What is being asked: Tell how many lines in these records contain the string "this", with only the number as the reply.

Provided records:
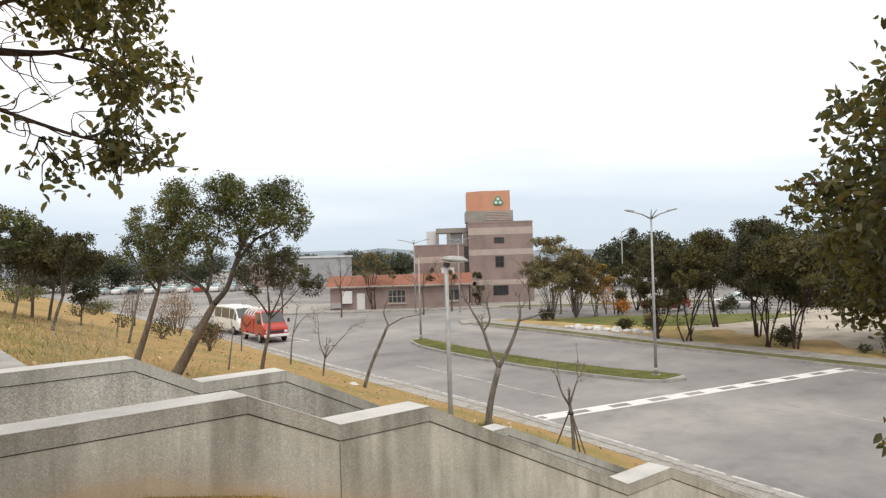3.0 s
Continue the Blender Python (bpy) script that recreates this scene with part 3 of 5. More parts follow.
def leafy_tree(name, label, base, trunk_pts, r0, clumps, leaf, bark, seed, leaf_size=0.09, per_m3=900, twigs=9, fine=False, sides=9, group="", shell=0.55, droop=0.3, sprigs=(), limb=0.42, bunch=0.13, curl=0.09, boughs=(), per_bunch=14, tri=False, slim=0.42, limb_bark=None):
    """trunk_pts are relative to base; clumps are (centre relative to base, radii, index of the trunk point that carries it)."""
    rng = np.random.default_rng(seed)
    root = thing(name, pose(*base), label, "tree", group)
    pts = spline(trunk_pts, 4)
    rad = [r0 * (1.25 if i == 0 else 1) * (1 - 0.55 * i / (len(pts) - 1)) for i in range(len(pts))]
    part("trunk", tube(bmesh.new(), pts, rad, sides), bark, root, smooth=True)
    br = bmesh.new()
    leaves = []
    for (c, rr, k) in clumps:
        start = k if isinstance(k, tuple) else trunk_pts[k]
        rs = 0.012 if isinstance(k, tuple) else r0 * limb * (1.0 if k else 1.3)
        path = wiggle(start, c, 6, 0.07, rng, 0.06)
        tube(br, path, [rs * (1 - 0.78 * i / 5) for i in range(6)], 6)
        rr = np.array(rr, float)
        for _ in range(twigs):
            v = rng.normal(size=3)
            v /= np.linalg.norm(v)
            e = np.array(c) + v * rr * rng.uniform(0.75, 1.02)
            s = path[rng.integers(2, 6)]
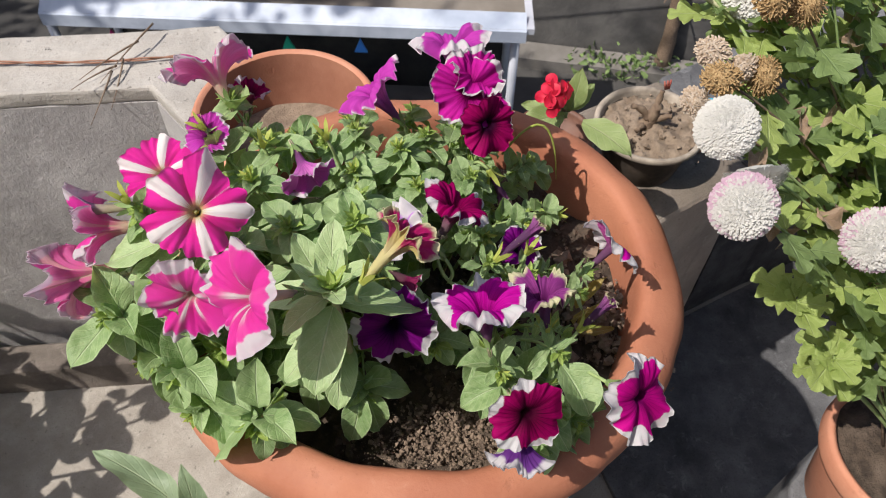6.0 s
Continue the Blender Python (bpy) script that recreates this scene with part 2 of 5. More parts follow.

Written solution: 2